An outsider has no business telling people how to organize their lives – it is rude, arrogant and patronizing to do so, and it would behoove Western governments, international organizations and assorted “experts” to own up to that. An outsider can, however, legitimately respond to questions that insiders ask him. Somalis continually query: Why do the great powers seem to aid and abet our suffering? Why do they treat us like stepchildren? Why do they turn a blind eye to the atrocities committed by their proxies?
The simple, honest and brutal answer is that they do not find it in their perceived interest to give full-hearted and appropriate help and encouragement. It is not that they are in conspiracy to hold Somalia back, but that Somalia is just a piece in the mosaic of their foreign policies that has no value in and for itself, but is one element of a regional strategy that is based on what regional actors can bring to the table. From the viewpoint of the great powers, Ethiopia is the linch-pin state, Djibouti gets their foot into the door, Eritrea is a North Korea without nuclear weapons and Somalia is too disorganized to take seriously, except as a possible staging base for “terrorists” and, secondarily, as a potential source of raw materials and as another foothold for power in the Middle East. Their utopia, sketched in the strategic plan for the U.S. military’s Joint Task Force – Horn of Africa, is a harmonized region following the dictates of Western policy. Short of that impossible dream, they will settle for an uneasy alliance with Ethiopia and a dependent Djibouti. One can question the wisdom of this policy all that one wishes,but it remains the perceived interest of the major international actors.

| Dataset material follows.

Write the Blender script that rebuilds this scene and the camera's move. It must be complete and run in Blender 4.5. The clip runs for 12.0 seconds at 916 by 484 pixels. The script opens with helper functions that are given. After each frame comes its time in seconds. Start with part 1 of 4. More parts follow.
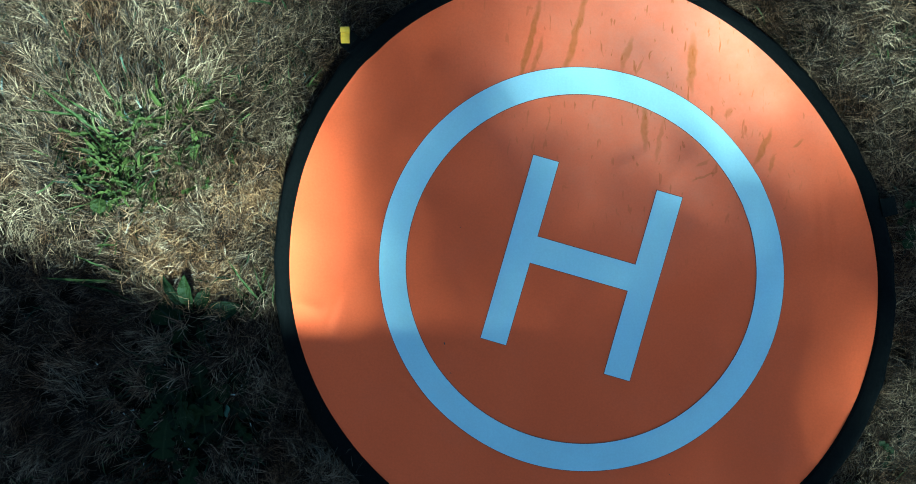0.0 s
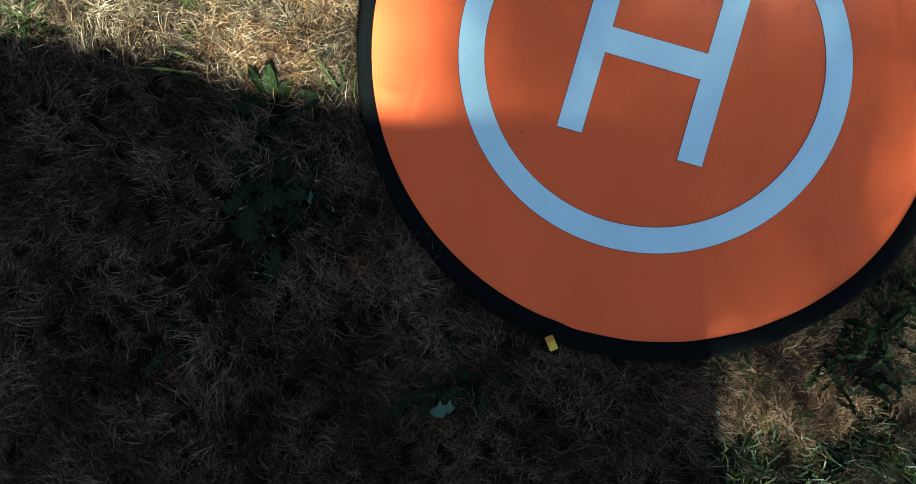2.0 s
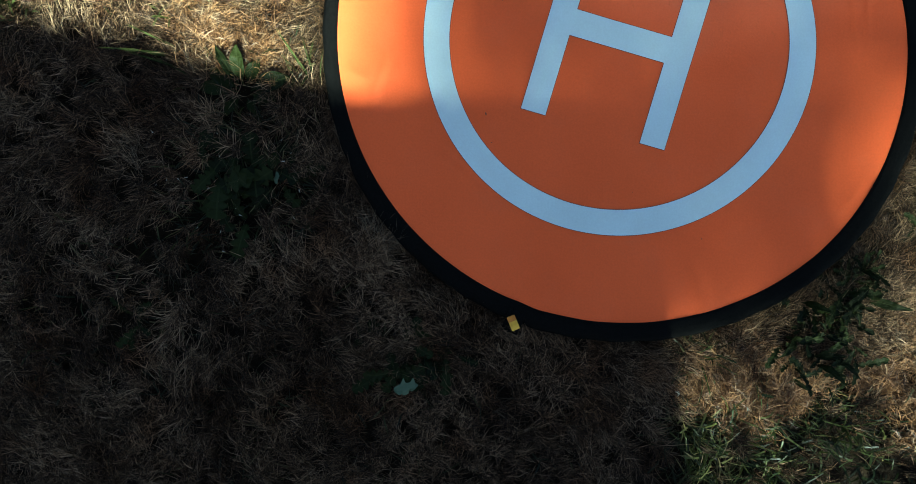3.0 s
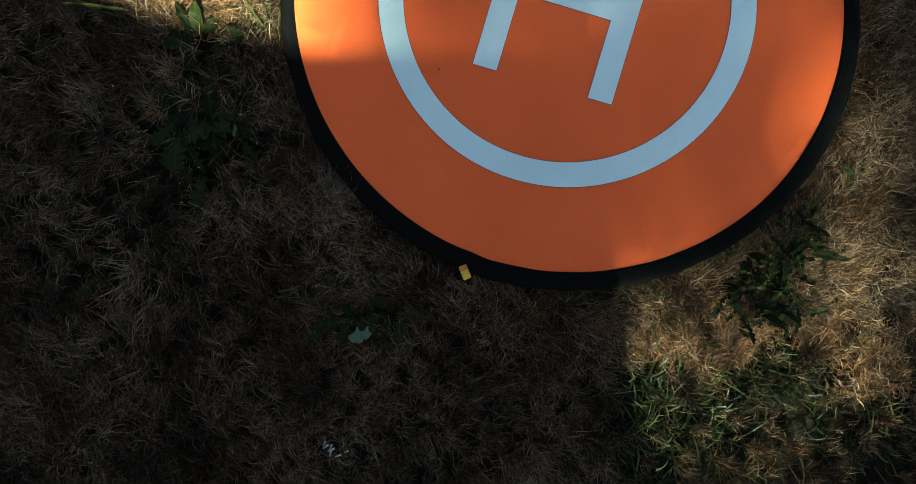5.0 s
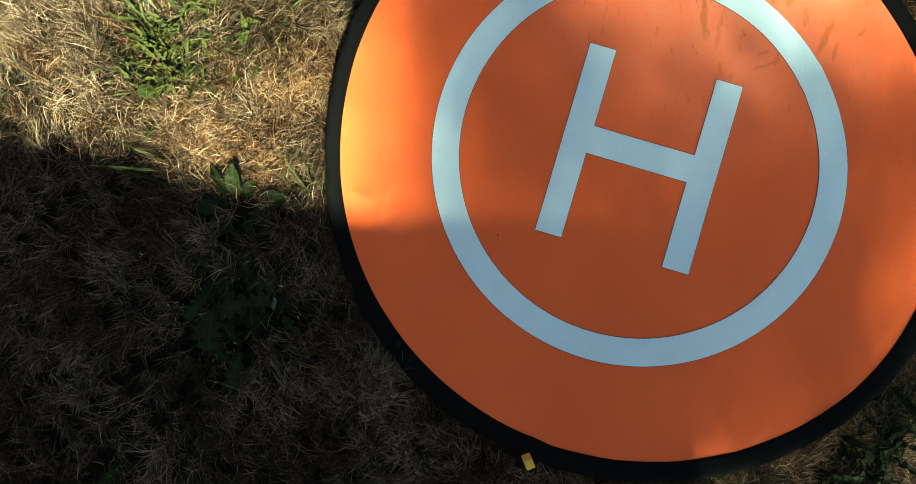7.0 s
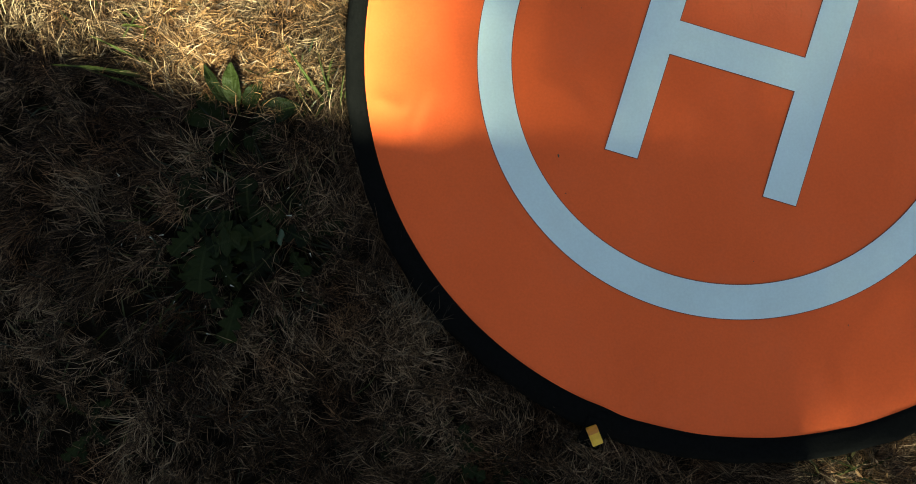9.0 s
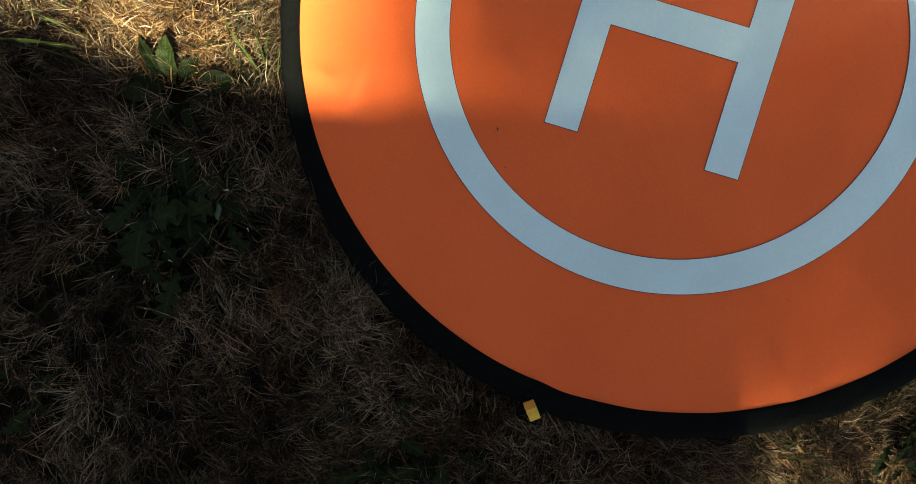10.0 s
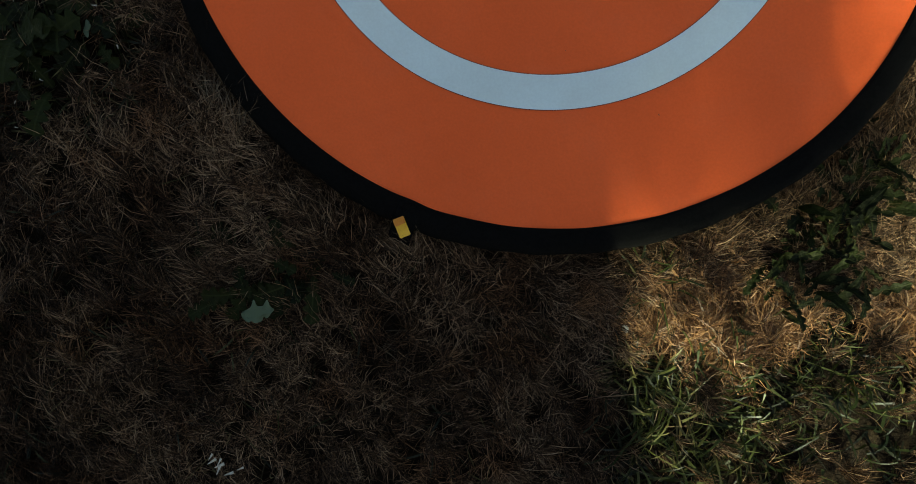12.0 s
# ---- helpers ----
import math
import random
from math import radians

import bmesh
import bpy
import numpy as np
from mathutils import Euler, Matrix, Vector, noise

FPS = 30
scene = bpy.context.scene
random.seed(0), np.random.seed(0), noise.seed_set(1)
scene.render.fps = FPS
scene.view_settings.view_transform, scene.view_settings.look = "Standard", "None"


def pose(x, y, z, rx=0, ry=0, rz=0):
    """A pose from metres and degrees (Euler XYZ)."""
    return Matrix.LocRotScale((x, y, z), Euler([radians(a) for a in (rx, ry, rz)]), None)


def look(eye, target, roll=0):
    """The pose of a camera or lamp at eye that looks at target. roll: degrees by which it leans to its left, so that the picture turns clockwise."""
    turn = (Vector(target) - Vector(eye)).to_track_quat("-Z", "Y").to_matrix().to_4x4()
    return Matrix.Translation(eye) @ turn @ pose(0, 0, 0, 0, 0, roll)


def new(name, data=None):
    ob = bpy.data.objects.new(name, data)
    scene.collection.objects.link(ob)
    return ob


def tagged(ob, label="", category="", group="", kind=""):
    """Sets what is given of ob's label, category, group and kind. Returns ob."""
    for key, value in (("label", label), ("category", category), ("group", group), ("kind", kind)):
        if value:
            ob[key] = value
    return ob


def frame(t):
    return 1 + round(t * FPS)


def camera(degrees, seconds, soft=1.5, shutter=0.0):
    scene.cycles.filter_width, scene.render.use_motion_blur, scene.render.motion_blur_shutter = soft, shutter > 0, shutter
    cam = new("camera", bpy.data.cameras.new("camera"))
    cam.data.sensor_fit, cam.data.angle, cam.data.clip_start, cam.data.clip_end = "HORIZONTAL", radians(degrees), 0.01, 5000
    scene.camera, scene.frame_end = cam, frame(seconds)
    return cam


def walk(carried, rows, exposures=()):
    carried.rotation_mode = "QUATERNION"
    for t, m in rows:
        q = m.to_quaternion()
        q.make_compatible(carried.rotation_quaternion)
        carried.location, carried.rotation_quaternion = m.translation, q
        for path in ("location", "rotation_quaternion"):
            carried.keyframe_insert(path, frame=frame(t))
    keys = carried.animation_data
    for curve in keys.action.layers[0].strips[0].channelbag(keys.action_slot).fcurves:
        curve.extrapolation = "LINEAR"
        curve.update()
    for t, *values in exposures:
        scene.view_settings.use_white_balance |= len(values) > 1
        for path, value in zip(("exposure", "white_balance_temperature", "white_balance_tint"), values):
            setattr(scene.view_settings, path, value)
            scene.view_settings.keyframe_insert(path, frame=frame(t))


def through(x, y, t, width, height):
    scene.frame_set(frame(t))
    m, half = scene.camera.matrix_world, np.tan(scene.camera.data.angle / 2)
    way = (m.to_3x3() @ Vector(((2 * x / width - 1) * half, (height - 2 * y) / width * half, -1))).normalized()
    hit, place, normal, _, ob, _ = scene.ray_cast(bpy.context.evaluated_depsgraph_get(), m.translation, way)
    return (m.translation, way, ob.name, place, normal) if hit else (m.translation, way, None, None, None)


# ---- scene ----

The annoying – to understate the sentiment – aspect of the international powers’behavior is its hypocrisy: they talk the humanitarian and democratic talk, but they do not walk the walk. It is understandable that Somalis try to hold them to their words, but that has little or no effect.
What Somalia teaches us about the world is that one has to bring something to the table to count. Ethiopia brings its sheer size and military force, Djibouti brings its location and receptivity, and Eritrea brings its track record of determined resistance. At present, Somalia brings little or nothing.
The most important asset that Somalia could bring to the table in the future would be an effective political organization based on an integrated political community supported by popular will. The key is popular impetus crystallized around an attractive political formula. The watchword is self-organization that does not provoke destructive external intervention. No doubt, that will be difficult to achieve, but it is not beyond the realm of possibility.